◆ TO BE DONE
Return each line of the listing below, unchanged, and omit the images.

[start of SOURCE MATERIAL]

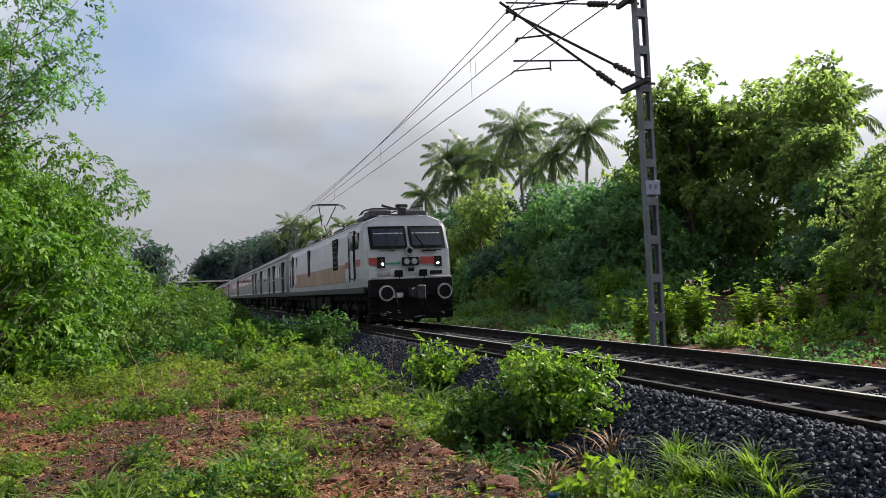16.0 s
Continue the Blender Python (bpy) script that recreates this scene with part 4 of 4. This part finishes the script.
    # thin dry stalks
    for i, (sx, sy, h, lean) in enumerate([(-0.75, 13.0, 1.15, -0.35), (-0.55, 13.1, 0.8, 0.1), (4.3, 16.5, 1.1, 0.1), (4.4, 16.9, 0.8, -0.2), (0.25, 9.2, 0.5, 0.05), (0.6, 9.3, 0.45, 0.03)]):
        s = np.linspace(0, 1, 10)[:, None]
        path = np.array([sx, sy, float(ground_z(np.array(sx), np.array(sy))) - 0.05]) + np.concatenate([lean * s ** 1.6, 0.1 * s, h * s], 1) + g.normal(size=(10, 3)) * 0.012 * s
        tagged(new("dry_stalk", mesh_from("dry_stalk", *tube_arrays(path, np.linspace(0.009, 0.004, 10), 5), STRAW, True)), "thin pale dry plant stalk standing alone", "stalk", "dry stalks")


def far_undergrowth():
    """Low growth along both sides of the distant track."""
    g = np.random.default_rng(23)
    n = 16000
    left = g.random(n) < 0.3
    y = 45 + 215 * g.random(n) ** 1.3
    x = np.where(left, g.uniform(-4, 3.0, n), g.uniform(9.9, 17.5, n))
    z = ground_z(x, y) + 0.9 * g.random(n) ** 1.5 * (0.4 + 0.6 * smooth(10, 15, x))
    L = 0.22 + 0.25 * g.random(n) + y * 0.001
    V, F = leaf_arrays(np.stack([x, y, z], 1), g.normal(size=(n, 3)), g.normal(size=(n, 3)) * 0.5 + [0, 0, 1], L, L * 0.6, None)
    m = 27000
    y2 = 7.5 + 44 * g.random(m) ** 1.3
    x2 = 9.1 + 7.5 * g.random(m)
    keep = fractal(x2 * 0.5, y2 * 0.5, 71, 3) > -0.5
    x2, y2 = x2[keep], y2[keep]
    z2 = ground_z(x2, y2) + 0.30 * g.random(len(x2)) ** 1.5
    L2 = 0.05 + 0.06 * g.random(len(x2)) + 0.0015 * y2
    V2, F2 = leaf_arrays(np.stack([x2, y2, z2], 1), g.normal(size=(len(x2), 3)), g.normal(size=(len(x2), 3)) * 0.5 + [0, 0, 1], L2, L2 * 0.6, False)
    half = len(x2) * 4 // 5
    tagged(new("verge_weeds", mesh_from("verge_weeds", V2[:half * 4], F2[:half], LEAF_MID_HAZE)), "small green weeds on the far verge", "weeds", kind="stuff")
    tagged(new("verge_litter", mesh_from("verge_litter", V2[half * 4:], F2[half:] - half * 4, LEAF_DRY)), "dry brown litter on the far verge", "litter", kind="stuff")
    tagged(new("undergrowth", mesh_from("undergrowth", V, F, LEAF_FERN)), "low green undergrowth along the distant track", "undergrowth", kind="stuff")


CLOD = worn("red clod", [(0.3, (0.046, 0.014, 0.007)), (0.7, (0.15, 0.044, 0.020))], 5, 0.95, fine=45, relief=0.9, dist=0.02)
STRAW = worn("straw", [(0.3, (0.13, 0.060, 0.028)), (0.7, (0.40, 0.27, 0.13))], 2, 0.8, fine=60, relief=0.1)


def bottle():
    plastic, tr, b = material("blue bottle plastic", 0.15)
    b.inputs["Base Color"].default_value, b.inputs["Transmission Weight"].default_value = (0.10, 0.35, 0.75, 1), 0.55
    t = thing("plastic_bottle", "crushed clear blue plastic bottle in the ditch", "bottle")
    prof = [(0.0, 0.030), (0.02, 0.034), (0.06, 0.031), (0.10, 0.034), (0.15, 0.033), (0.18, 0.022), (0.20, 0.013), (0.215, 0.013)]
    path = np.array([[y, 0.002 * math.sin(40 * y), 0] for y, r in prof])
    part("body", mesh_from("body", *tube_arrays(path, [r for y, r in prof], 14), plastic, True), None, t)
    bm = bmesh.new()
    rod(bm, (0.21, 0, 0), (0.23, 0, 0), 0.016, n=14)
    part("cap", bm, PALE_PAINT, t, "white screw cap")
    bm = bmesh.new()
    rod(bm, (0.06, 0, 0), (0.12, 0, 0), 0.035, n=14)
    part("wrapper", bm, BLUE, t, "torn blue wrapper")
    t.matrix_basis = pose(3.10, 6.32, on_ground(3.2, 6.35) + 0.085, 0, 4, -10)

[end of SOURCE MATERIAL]

◆ TASK RESPONSE
16.0 s
Continue the Blender Python (bpy) script that recreates this scene with part 4 of 4. This part finishes the script.
    # thin dry stalks
    for i, (sx, sy, h, lean) in enumerate([(-0.75, 13.0, 1.15, -0.35), (-0.55, 13.1, 0.8, 0.1), (4.3, 16.5, 1.1, 0.1), (4.4, 16.9, 0.8, -0.2), (0.25, 9.2, 0.5, 0.05), (0.6, 9.3, 0.45, 0.03)]):
        s = np.linspace(0, 1, 10)[:, None]
        path = np.array([sx, sy, float(ground_z(np.array(sx), np.array(sy))) - 0.05]) + np.concatenate([lean * s ** 1.6, 0.1 * s, h * s], 1) + g.normal(size=(10, 3)) * 0.012 * s
        tagged(new("dry_stalk", mesh_from("dry_stalk", *tube_arrays(path, np.linspace(0.009, 0.004, 10), 5), STRAW, True)), "thin pale dry plant stalk standing alone", "stalk", "dry stalks")


def far_undergrowth():
    """Low growth along both sides of the distant track."""
    g = np.random.default_rng(23)
    n = 16000
    left = g.random(n) < 0.3
    y = 45 + 215 * g.random(n) ** 1.3
    x = np.where(left, g.uniform(-4, 3.0, n), g.uniform(9.9, 17.5, n))
    z = ground_z(x, y) + 0.9 * g.random(n) ** 1.5 * (0.4 + 0.6 * smooth(10, 15, x))
    L = 0.22 + 0.25 * g.random(n) + y * 0.001
    V, F = leaf_arrays(np.stack([x, y, z], 1), g.normal(size=(n, 3)), g.normal(size=(n, 3)) * 0.5 + [0, 0, 1], L, L * 0.6, None)
    m = 27000
    y2 = 7.5 + 44 * g.random(m) ** 1.3
    x2 = 9.1 + 7.5 * g.random(m)
    keep = fractal(x2 * 0.5, y2 * 0.5, 71, 3) > -0.5
    x2, y2 = x2[keep], y2[keep]
    z2 = ground_z(x2, y2) + 0.30 * g.random(len(x2)) ** 1.5
    L2 = 0.05 + 0.06 * g.random(len(x2)) + 0.0015 * y2
    V2, F2 = leaf_arrays(np.stack([x2, y2, z2], 1), g.normal(size=(len(x2), 3)), g.normal(size=(len(x2), 3)) * 0.5 + [0, 0, 1], L2, L2 * 0.6, False)
    half = len(x2) * 4 // 5
    tagged(new("verge_weeds", mesh_from("verge_weeds", V2[:half * 4], F2[:half], LEAF_MID_HAZE)), "small green weeds on the far verge", "weeds", kind="stuff")
    tagged(new("verge_litter", mesh_from("verge_litter", V2[half * 4:], F2[half:] - half * 4, LEAF_DRY)), "dry brown litter on the far verge", "litter", kind="stuff")
    tagged(new("undergrowth", mesh_from("undergrowth", V, F, LEAF_FERN)), "low green undergrowth along the distant track", "undergrowth", kind="stuff")


CLOD = worn("red clod", [(0.3, (0.046, 0.014, 0.007)), (0.7, (0.15, 0.044, 0.020))], 5, 0.95, fine=45, relief=0.9, dist=0.02)
STRAW = worn("straw", [(0.3, (0.13, 0.060, 0.028)), (0.7, (0.40, 0.27, 0.13))], 2, 0.8, fine=60, relief=0.1)


def bottle():
    plastic, tr, b = material("blue bottle plastic", 0.15)
    b.inputs["Base Color"].default_value, b.inputs["Transmission Weight"].default_value = (0.10, 0.35, 0.75, 1), 0.55
    t = thing("plastic_bottle", "crushed clear blue plastic bottle in the ditch", "bottle")
    prof = [(0.0, 0.030), (0.02, 0.034), (0.06, 0.031), (0.10, 0.034), (0.15, 0.033), (0.18, 0.022), (0.20, 0.013), (0.215, 0.013)]
    path = np.array([[y, 0.002 * math.sin(40 * y), 0] for y, r in prof])
    part("body", mesh_from("body", *tube_arrays(path, [r for y, r in prof], 14), plastic, True), None, t)
    bm = bmesh.new()
    rod(bm, (0.21, 0, 0), (0.23, 0, 0), 0.016, n=14)
    part("cap", bm, PALE_PAINT, t, "white screw cap")
    bm = bmesh.new()
    rod(bm, (0.06, 0, 0), (0.12, 0, 0), 0.035, n=14)
    part("wrapper", bm, BLUE, t, "torn blue wrapper")
    t.matrix_basis = pose(3.10, 6.32, on_ground(3.2, 6.35) + 0.085, 0, 4, -10)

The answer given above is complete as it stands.